Moving into the second half, the General Evaluator introduced Jean and Shelagh again who had been evaluating Richard and Gail’s speeches respectively. Andrew gave a great explanation around the importance of evaluation, as well as a comparison between Toastmasters and a Jimi Hendrix guitar solo. It’s nothing without the feedback !! Which successfully produced the biggest groan of the evening from the audience.
Following the very eloquent and well-structured speech evaluations, we moved on the fantastic improvisation round, Table Topics.
Sean Gordon had his first taste of being in charge of this section and, working with the overall theme, pulled together a series of questions around learning, failing and regrets.
Despite some pretty tough questions, everyone pulled out some cracking Table Topics.
Special highlights include a sterling performance from Bridget, our visitor of the evening, who was happy to volunteer. Despite only being her second visit, she delivered her topic like a pro, bringing in structure, fluidity and humour.
Then there was Andrew Miller (again) who, when asked to come up with something he’d regretted not asking, realised that he hadn’t taken the opportunity during the break to ask Jean if the promise of chocolate bar was true. Just in case, he shamelessly (but humorously) crowbarred in enough usages of “Persevere”to qualify for any prize, should it exist.
Moving towards wrap up, Andrew Miller, as General Evaluator, gave the overall picture and then it came to presentation time for the awards.

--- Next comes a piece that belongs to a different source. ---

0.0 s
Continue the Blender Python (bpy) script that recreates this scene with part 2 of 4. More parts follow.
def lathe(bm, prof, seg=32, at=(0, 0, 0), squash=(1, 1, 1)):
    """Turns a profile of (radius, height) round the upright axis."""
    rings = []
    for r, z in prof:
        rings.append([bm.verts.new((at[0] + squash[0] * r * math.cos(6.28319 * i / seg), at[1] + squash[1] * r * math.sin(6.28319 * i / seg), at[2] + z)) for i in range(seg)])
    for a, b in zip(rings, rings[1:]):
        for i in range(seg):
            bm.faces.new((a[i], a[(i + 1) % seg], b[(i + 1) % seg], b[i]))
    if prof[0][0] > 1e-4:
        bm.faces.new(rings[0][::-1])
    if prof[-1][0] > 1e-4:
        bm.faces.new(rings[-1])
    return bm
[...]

The award for Best Speech went to Gail Powell whilst Lisa Johnson grabbed the pennant for Best Evaluator. And, in the absence of the promised chocolate bar, Andrew was compensated by getting the award for Best Table Topic.
A really good night and looking forward to the next one on the 9th of June where we will enjoy not one, but TWO speech 10’s plus a speech from one of the advanced manuals. So really high quality to look forward to there.
In addition, we will be voting for the new Committee. So, if you didn’t make it this time – Fail Better – and get along on the 9th.